The San Ysidro Ranch, a five-star resort near Santa Barbara where President John F. Kennedy and his wife Jacqueline honeymooned, has been severley damaged by the deadly mudslides in Southern California this week.
Officials have yet to fully assess the damage at the ranch, which sits on 500 acres in the foothills of the Los Padres National Forest.
Triggered by heavy rains, the massive mudslides in southern California struck before dawn on Tuesday this week, killing at least 18 people.
Mud and debris cascaded down hillsides that had been stripped of trees and shrubs last month by wildfires, including the Thomas Fire, the largest blaze in the state's history.
After surviving the fire, the ranch was not so lucky during the mudslides.
"It looks like a war zone. It looks like the place just got bombed," U.S. Congressman Salud Carbajal, a Democrat representing Santa Barbara County, told Reuters while visiting the site on Friday.
The resort was not accepting reservations until at least August, according to Cheyanna Rudd, a booking agent for an outside company used by San Ysidro, but Maxine Rutledge, the resort manager, disputed the timeline.
She declined to provide further details on when the property would reopen and said owner Ty Warner, the "Beanie Babies" billionaire who bought the place in 2000, did not have an immediate comment.

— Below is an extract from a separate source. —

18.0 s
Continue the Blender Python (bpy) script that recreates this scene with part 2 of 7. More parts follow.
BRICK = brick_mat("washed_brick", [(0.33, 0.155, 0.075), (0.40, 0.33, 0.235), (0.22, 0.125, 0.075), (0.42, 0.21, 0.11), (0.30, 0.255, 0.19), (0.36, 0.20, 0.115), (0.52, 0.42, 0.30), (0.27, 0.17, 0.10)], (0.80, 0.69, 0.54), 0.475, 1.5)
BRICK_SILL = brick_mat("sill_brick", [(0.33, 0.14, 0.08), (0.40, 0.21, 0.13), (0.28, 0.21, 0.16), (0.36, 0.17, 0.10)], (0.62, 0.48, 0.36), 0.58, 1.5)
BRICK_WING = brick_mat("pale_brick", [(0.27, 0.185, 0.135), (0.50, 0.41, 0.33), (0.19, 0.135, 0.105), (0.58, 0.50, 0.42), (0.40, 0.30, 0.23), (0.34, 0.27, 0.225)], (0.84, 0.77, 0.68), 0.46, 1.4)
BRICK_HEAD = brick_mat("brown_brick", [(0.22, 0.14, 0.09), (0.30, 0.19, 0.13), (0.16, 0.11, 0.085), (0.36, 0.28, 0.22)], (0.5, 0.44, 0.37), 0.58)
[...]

The San Ysidro Ranch, replete with Persian rugs, Italian linen bedding and oak floors, sits in the Montecito foothills.
Franciscan monks stayed on the property in the late 1700s and it served as a citrus ranch in the 1800s before opening to guests in 1893, according to a history on the ranch's website.
The Academy awarding-winning actor Ronald Colman took over the ranch in the 1930s and it became a haunt of Hollywood stars from Audrey Hepburn to Groucho Marx.
Actors Vivien Leigh and Laurence Olivier married there and John F. Kennedy and his wife Jacqueline honeymooned there before he became U.S. president.
Resort employees were evacuated ahead of the mudslides and Rutledge said it will be at least one or two weeks until staff can return.
The water and mud overflowed a creek behind the resort's cottages and ravaged a residential area of Montecito on its way to the beach, Santa Barbara County fire spokesman Mike Eliason told Reuters on Friday.
The resort had avoided major damage during the Thomas Fire last month as firefighters stopped the fire several hundred yards away, Eliason said, but the ranch has been closed to guests since before Christmas.